#### Data provided
···

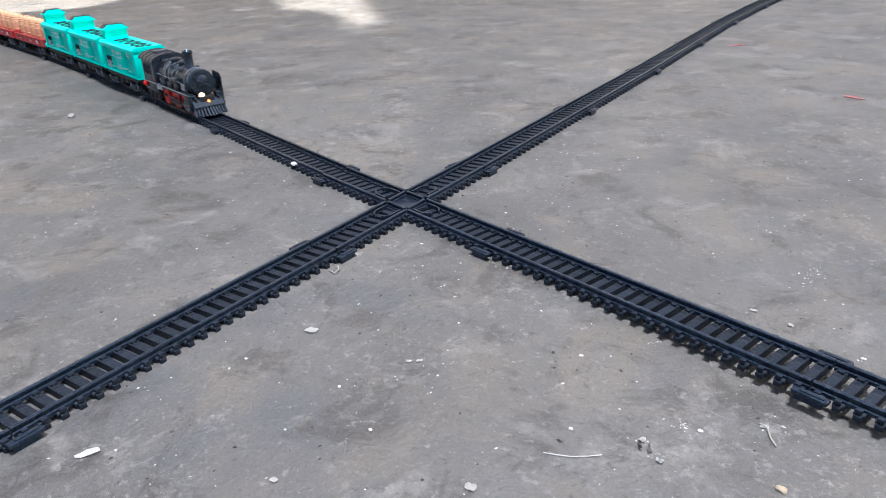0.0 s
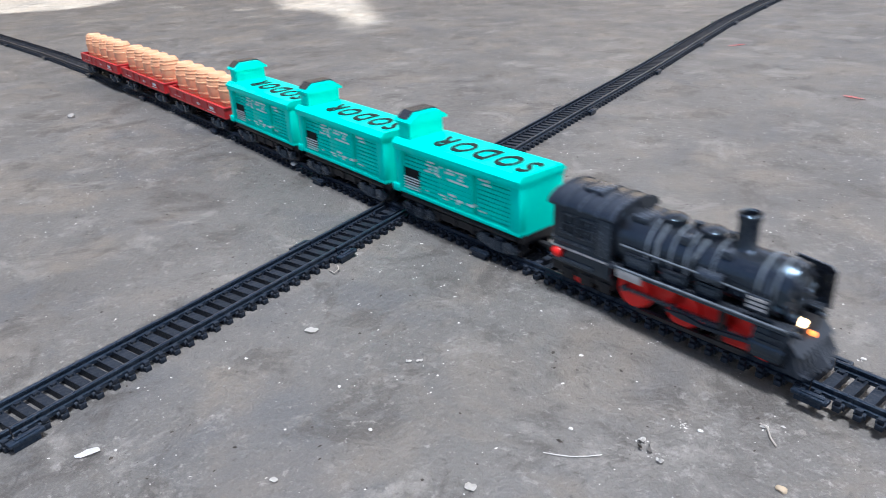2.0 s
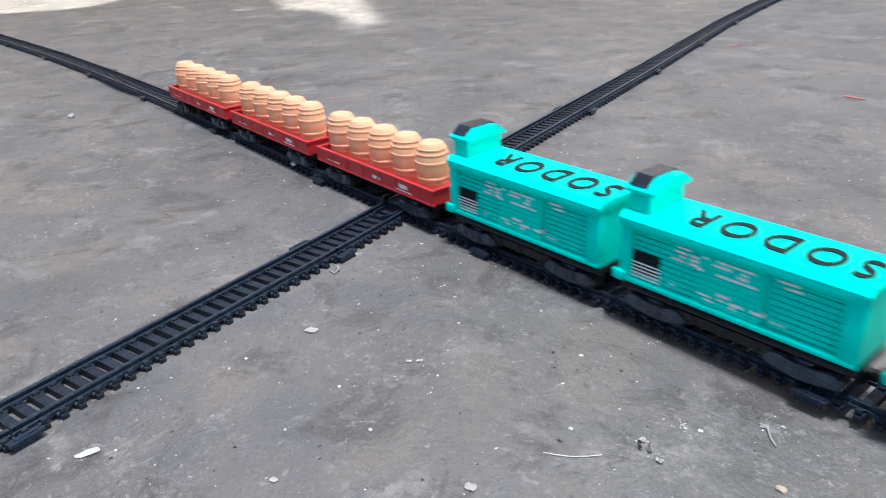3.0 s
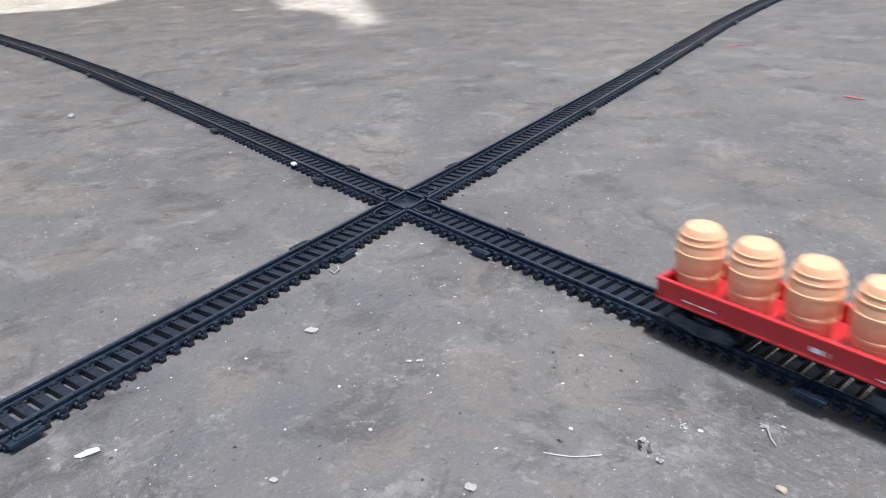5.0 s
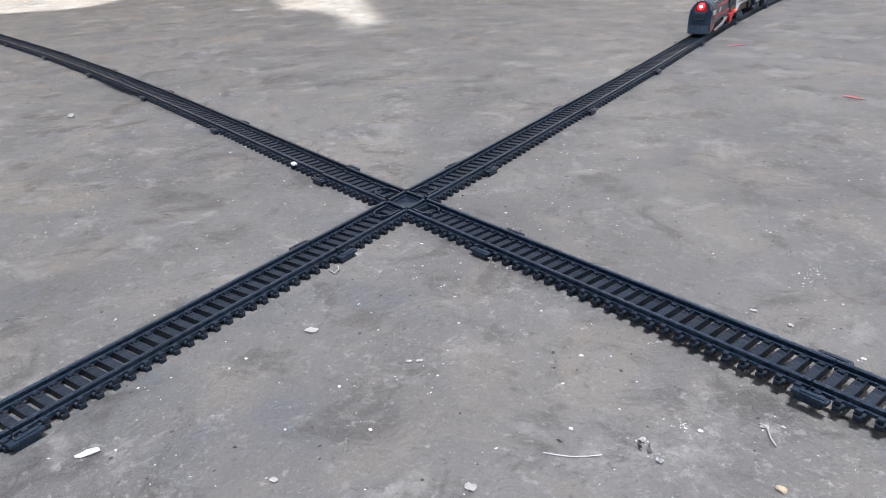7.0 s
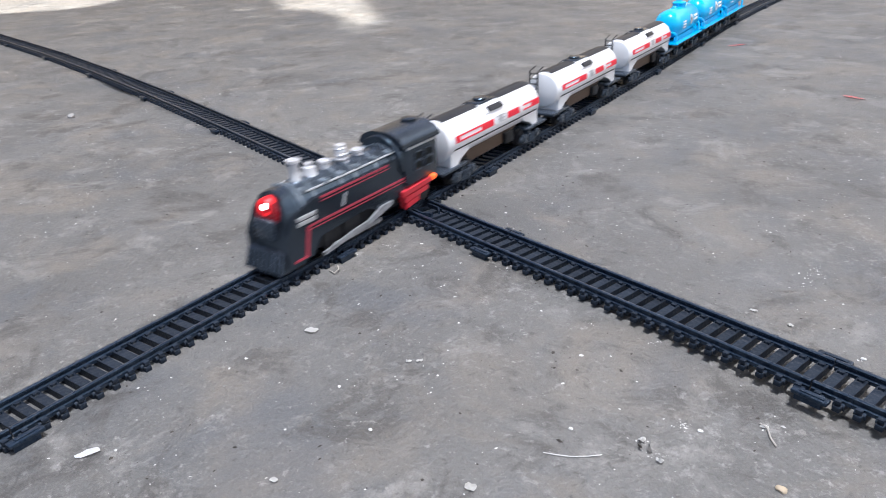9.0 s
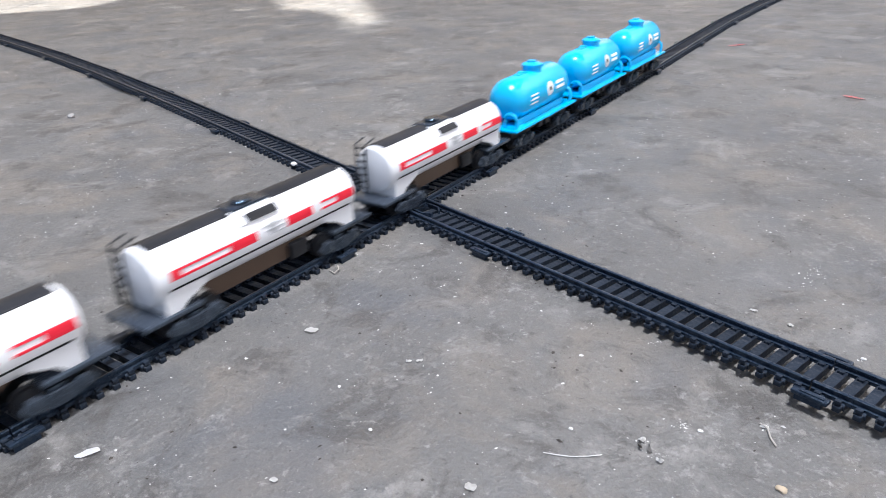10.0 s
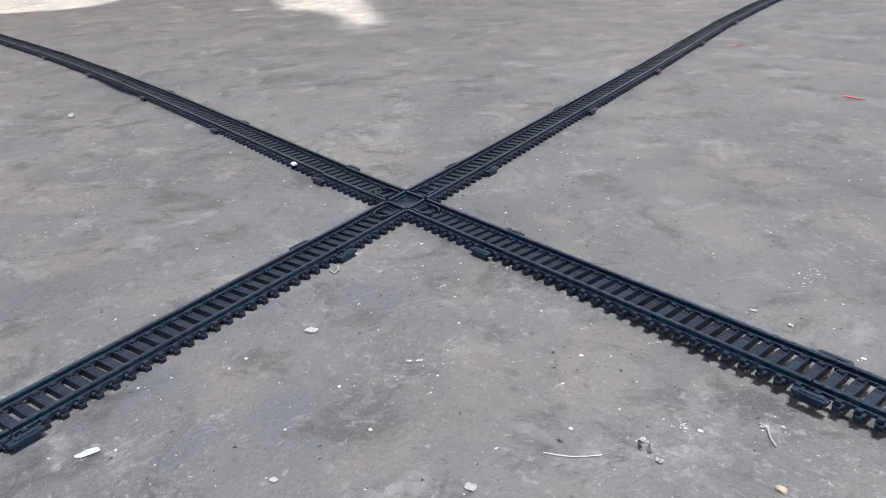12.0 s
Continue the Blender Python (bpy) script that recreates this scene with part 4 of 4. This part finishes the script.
def litter():
    flake("paper_flake", 0.0887, -0.1922, 0.0071, 0.0035, 80, WHITE, "white flat flake lying on the grey floor", 3)
    flake("plaster_chip", 0.0743, -0.1044, 0.0061, 0.0036, 58, CHIP, "small off-white plaster chip on the floor", 4)
    flake("plaster_chip", 0.1788, -0.1167, 0.0035, 0.0031, 17, CHIP, "small off-white plaster chip on the floor", 5)
    flake("plaster_chip", 0.1385, -0.1561, 0.0025, 0.0020, 36, CHIP, "small off-white plaster chip on the floor", 6)
    flake("plaster_chip", 0.1961, 0.0317, 0.0027, 0.0022, 7, CHIP, "small off-white plaster chip on the floor", 8)
    flake("plaster_chip", 0.0141, -0.0913, 0.0071, 0.0032, 107, CHIP, "pale chip caught between the track sleepers", 9)
    flake("plaster_chip", 0.1812, 0.0319, 0.0031, 0.0015, 10, CHIP, "small off-white plaster chip on the floor", 10)
    flake("plaster_chip", 0.1171, -0.0904, 0.0024, 0.0015, 41, CHIP, "small off-white plaster chip on the floor", 11)
    flake("plaster_chip", 0.1196, -0.0873, 0.0027, 0.0015, 60, CHIP, "small off-white plaster chip on the floor", 14)
    flake("scrap", 0.0696, 0.3813, 0.0180, 0.0042, -2, PINKBIT, "faded red plastic strip on the floor", 12)
    flake("scrap", -0.1117, 0.5276, 0.0215, 0.0050, 66, PINKBIT, "faded red plastic strip on the floor", 13)
    pebble("pebble", -0.3606, -0.0696, 0.0032, GREYSTONE, "round pale grey pebble on the floor", seed=1, long=1.3)
    pebble("pebble", 0.2361, -0.0531, 0.0013, STONE, "tan pebble on the floor", seed=2, long=1.3)
    pebble("pebble", -0.1035, -0.0088, 0.0020, CHIP, "pale pebble lying on the ends of the track sleepers", seed=3, long=1.3, lift=0.0028)
    pebble("pebble", 0.2071, -0.0467, 0.0007, CHIP, "tiny pale pebble on the floor", seed=4, long=1.3)
    pebble("pebble", 0.1803, -0.0760, 0.0006, CHIP, "tiny pale pebble on the floor", seed=5, long=1.3)
    pebble("pebble", 0.1388, -0.1225, 0.0006, CHIP, "tiny pale pebble on the floor", seed=6, long=1.3)
    pebble("pebble", 0.2239, 0.0288, 0.0008, CHIP, "tiny pale pebble on the floor", seed=7, long=1.3)
    thread("thread", [(0.1823, -0.0906, 0.0000), (0.1858, -0.0887, 0.0003), (0.1891, -0.0863, 0.0004), (0.1923, -0.0825, 0.0004), (0.1944, -0.0784, 0.0000)], 0.00015, CHIP, "thin pale curved sliver on the floor")
    thread("dry_stalk", [(0.2174, -0.0298, 0.0002), (0.2202, -0.0308, 0.0007), (0.2232, -0.0343, 0.0003), (0.2262, -0.0367, 0.0003)], 0.00030, TWIG, "dry pale stalk on the floor")
    flake("plaster_chip", 0.2191, -0.0304, 0.0030, 0.0016, 20, CHIP, "small off-white plaster chip on the floor", 21)
    flake("foil_scrap", 0.1984, -0.0645, 0.0026, 0.0018, 70, CHIP, "crumpled pale scrap on the floor", 22, 0.0012)
    flake("foil_scrap", 0.2025, -0.0665, 0.0032, 0.0015, 130, GREYSTONE, "crumpled grey scrap on the floor", 23, 0.0014)
    flake("foil_scrap", 0.1999, -0.0678, 0.0022, 0.0010, 160, DARKSTONE, "small dark crumpled scrap on the floor", 24, 0.0010)
    flake("foil_scrap", 0.2074, -0.0684, 0.0026, 0.0016, 10, CHIP, "crumpled pale scrap on the floor", 25, 0.0010)
    thread("curl", [(0.0346, -0.0711, 0.0000), (0.0396, -0.0716, 0.0006), (0.0387, -0.0686, 0.0012), (0.0339, -0.0661, 0.0006)], 0.0003, TWIG, "curled pale shaving on the floor")
    specks()


litter()


# ---------- motion of the trains ----------
UNEVEN_A = ((0.0, -0.012), (0.5, -0.008), (1.0, -0.003), (1.5, -0.0065), (2.0, 0.0), (2.5, 0.001), (3.0, 0.0035), (4.0, 0.006), (5.0, 0.008), (12.0, 0.008))   # how the run lags or gains


def station_a(t):
    """Tail lamps of the first engine: steady, then slowing to a stop out of sight."""
    v, t0, gain = 0.2299, 5.8, 0.0
    for (ta, ga), (tb, gb) in zip(UNEVEN_A, UNEVEN_A[1:]):
        if ta <= t <= tb:
            gain = ga + (gb - ga) * (t - ta) / (tb - ta)
    if t <= t0:
        return 0.0044 + v * (t - 1.5) + gain
    u = min(t - t0, 1.2)
    return 0.0044 + v * (t0 - 1.5) + v * (u - u * u / 2.4) + gain


UNEVEN = ((0.0, 0.012), (5.2, 0.012), (7.0, 0.017), (8.8, -0.001), (9.0, 0.0), (9.5, 0.003), (10.0, -0.005), (10.5, -0.0075), (11.0, -0.013), (11.5, -0.018), (12.0, -0.024))   # how the run lags or gains


def station_b(t):
    """Nose of the second engine: it waits out of sight, gathers speed and runs through."""
    v, t1, gain = 0.318, 5.2, 0.0
    for (ta, ga), (tb, gb) in zip(UNEVEN, UNEVEN[1:]):
        if ta <= t <= tb:
            gain = ga + (gb - ga) * (t - ta) / (tb - ta)
    if t >= t1:
        return -0.108 - v * (t - 9) + gain
    u = min(t1 - t, 1.6)
    return -0.108 - v * (t1 - 9) + v * (u - u * u / 3.2) + gain


def motions():
    times = [k * 0.1 for k in range(121)]
    for ob, off, half in [(ENGINE_A, 0.0495, 0.03)] + [(c, -0.0650 - 0.0960 * k, 0.0275) for k, c in enumerate(CARS_A)] + [(c, -0.3655 - 0.1165 * k, 0.035) for k, c in enumerate(RED_CARS)]:
        walk(ob, [(t, heading(LINE_A, station_a(t) + off, half)) for t in times])
    for ob, off, half in [(ENGINE_B, 0.062, 0.03)] + [(c, 0.1882 + 0.1362 * k, 0.0405) for k, c in enumerate(TANKS)] + [(c, 0.5711 + 0.0982 * k, 0.0275) for k, c in enumerate(BLUES)]:
        walk(ob, [(t, heading(LINE_B, station_b(t) + off, half, True)) for t in times])
    # driving wheels and rods of the first engine
    steps = [k / 30 for k in range(361)]
    for w, px, py, flip in WHEELS:
        walk(w, [(t, Matrix.Translation((px, py, RAIL_TOP + 0.0071)) @ Matrix.Rotation(station_a(t) / 0.0071, 4, "Y") @ Matrix.Rotation(radians(flip), 4, "Z")) for t in steps])
    for r, s in RODS:
        walk(r, [(t, Matrix.Translation((0.0032 * math.cos(station_a(t) / 0.0071 + s), 0, RAIL_TOP + 0.0071 - 0.0032 * math.sin(station_a(t) / 0.0071 + s)))) for t in steps])


motions()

···

#### Task brief
Make an exact copy of all the material, but keep the pictures out of it.

#### Solution for this exercise
0.0 s
2.0 s
3.0 s
5.0 s
7.0 s
9.0 s
10.0 s
12.0 s
Continue the Blender Python (bpy) script that recreates this scene with part 4 of 4. This part finishes the script.
def litter():
    flake("paper_flake", 0.0887, -0.1922, 0.0071, 0.0035, 80, WHITE, "white flat flake lying on the grey floor", 3)
    flake("plaster_chip", 0.0743, -0.1044, 0.0061, 0.0036, 58, CHIP, "small off-white plaster chip on the floor", 4)
    flake("plaster_chip", 0.1788, -0.1167, 0.0035, 0.0031, 17, CHIP, "small off-white plaster chip on the floor", 5)
    flake("plaster_chip", 0.1385, -0.1561, 0.0025, 0.0020, 36, CHIP, "small off-white plaster chip on the floor", 6)
    flake("plaster_chip", 0.1961, 0.0317, 0.0027, 0.0022, 7, CHIP, "small off-white plaster chip on the floor", 8)
    flake("plaster_chip", 0.0141, -0.0913, 0.0071, 0.0032, 107, CHIP, "pale chip caught between the track sleepers", 9)
    flake("plaster_chip", 0.1812, 0.0319, 0.0031, 0.0015, 10, CHIP, "small off-white plaster chip on the floor", 10)
    flake("plaster_chip", 0.1171, -0.0904, 0.0024, 0.0015, 41, CHIP, "small off-white plaster chip on the floor", 11)
    flake("plaster_chip", 0.1196, -0.0873, 0.0027, 0.0015, 60, CHIP, "small off-white plaster chip on the floor", 14)
    flake("scrap", 0.0696, 0.3813, 0.0180, 0.0042, -2, PINKBIT, "faded red plastic strip on the floor", 12)
    flake("scrap", -0.1117, 0.5276, 0.0215, 0.0050, 66, PINKBIT, "faded red plastic strip on the floor", 13)
    pebble("pebble", -0.3606, -0.0696, 0.0032, GREYSTONE, "round pale grey pebble on the floor", seed=1, long=1.3)
    pebble("pebble", 0.2361, -0.0531, 0.0013, STONE, "tan pebble on the floor", seed=2, long=1.3)
    pebble("pebble", -0.1035, -0.0088, 0.0020, CHIP, "pale pebble lying on the ends of the track sleepers", seed=3, long=1.3, lift=0.0028)
    pebble("pebble", 0.2071, -0.0467, 0.0007, CHIP, "tiny pale pebble on the floor", seed=4, long=1.3)
    pebble("pebble", 0.1803, -0.0760, 0.0006, CHIP, "tiny pale pebble on the floor", seed=5, long=1.3)
    pebble("pebble", 0.1388, -0.1225, 0.0006, CHIP, "tiny pale pebble on the floor", seed=6, long=1.3)
    pebble("pebble", 0.2239, 0.0288, 0.0008, CHIP, "tiny pale pebble on the floor", seed=7, long=1.3)
    thread("thread", [(0.1823, -0.0906, 0.0000), (0.1858, -0.0887, 0.0003), (0.1891, -0.0863, 0.0004), (0.1923, -0.0825, 0.0004), (0.1944, -0.0784, 0.0000)], 0.00015, CHIP, "thin pale curved sliver on the floor")
    thread("dry_stalk", [(0.2174, -0.0298, 0.0002), (0.2202, -0.0308, 0.0007), (0.2232, -0.0343, 0.0003), (0.2262, -0.0367, 0.0003)], 0.00030, TWIG, "dry pale stalk on the floor")
    flake("plaster_chip", 0.2191, -0.0304, 0.0030, 0.0016, 20, CHIP, "small off-white plaster chip on the floor", 21)
    flake("foil_scrap", 0.1984, -0.0645, 0.0026, 0.0018, 70, CHIP, "crumpled pale scrap on the floor", 22, 0.0012)
    flake("foil_scrap", 0.2025, -0.0665, 0.0032, 0.0015, 130, GREYSTONE, "crumpled grey scrap on the floor", 23, 0.0014)
    flake("foil_scrap", 0.1999, -0.0678, 0.0022, 0.0010, 160, DARKSTONE, "small dark crumpled scrap on the floor", 24, 0.0010)
    flake("foil_scrap", 0.2074, -0.0684, 0.0026, 0.0016, 10, CHIP, "crumpled pale scrap on the floor", 25, 0.0010)
    thread("curl", [(0.0346, -0.0711, 0.0000), (0.0396, -0.0716, 0.0006), (0.0387, -0.0686, 0.0012), (0.0339, -0.0661, 0.0006)], 0.0003, TWIG, "curled pale shaving on the floor")
    specks()


litter()


# ---------- motion of the trains ----------
UNEVEN_A = ((0.0, -0.012), (0.5, -0.008), (1.0, -0.003), (1.5, -0.0065), (2.0, 0.0), (2.5, 0.001), (3.0, 0.0035), (4.0, 0.006), (5.0, 0.008), (12.0, 0.008))   # how the run lags or gains


def station_a(t):
    """Tail lamps of the first engine: steady, then slowing to a stop out of sight."""
    v, t0, gain = 0.2299, 5.8, 0.0
    for (ta, ga), (tb, gb) in zip(UNEVEN_A, UNEVEN_A[1:]):
        if ta <= t <= tb:
            gain = ga + (gb - ga) * (t - ta) / (tb - ta)
    if t <= t0:
        return 0.0044 + v * (t - 1.5) + gain
    u = min(t - t0, 1.2)
    return 0.0044 + v * (t0 - 1.5) + v * (u - u * u / 2.4) + gain


UNEVEN = ((0.0, 0.012), (5.2, 0.012), (7.0, 0.017), (8.8, -0.001), (9.0, 0.0), (9.5, 0.003), (10.0, -0.005), (10.5, -0.0075), (11.0, -0.013), (11.5, -0.018), (12.0, -0.024))   # how the run lags or gains


def station_b(t):
    """Nose of the second engine: it waits out of sight, gathers speed and runs through."""
    v, t1, gain = 0.318, 5.2, 0.0
    for (ta, ga), (tb, gb) in zip(UNEVEN, UNEVEN[1:]):
        if ta <= t <= tb:
            gain = ga + (gb - ga) * (t - ta) / (tb - ta)
    if t >= t1:
        return -0.108 - v * (t - 9) + gain
    u = min(t1 - t, 1.6)
    return -0.108 - v * (t1 - 9) + v * (u - u * u / 3.2) + gain


def motions():
    times = [k * 0.1 for k in range(121)]
    for ob, off, half in [(ENGINE_A, 0.0495, 0.03)] + [(c, -0.0650 - 0.0960 * k, 0.0275) for k, c in enumerate(CARS_A)] + [(c, -0.3655 - 0.1165 * k, 0.035) for k, c in enumerate(RED_CARS)]:
        walk(ob, [(t, heading(LINE_A, station_a(t) + off, half)) for t in times])
    for ob, off, half in [(ENGINE_B, 0.062, 0.03)] + [(c, 0.1882 + 0.1362 * k, 0.0405) for k, c in enumerate(TANKS)] + [(c, 0.5711 + 0.0982 * k, 0.0275) for k, c in enumerate(BLUES)]:
        walk(ob, [(t, heading(LINE_B, station_b(t) + off, half, True)) for t in times])
    # driving wheels and rods of the first engine
    steps = [k / 30 for k in range(361)]
    for w, px, py, flip in WHEELS:
        walk(w, [(t, Matrix.Translation((px, py, RAIL_TOP + 0.0071)) @ Matrix.Rotation(station_a(t) / 0.0071, 4, "Y") @ Matrix.Rotation(radians(flip), 4, "Z")) for t in steps])
    for r, s in RODS:
        walk(r, [(t, Matrix.Translation((0.0032 * math.cos(station_a(t) / 0.0071 + s), 0, RAIL_TOP + 0.0071 - 0.0032 * math.sin(station_a(t) / 0.0071 + s)))) for t in steps])


motions()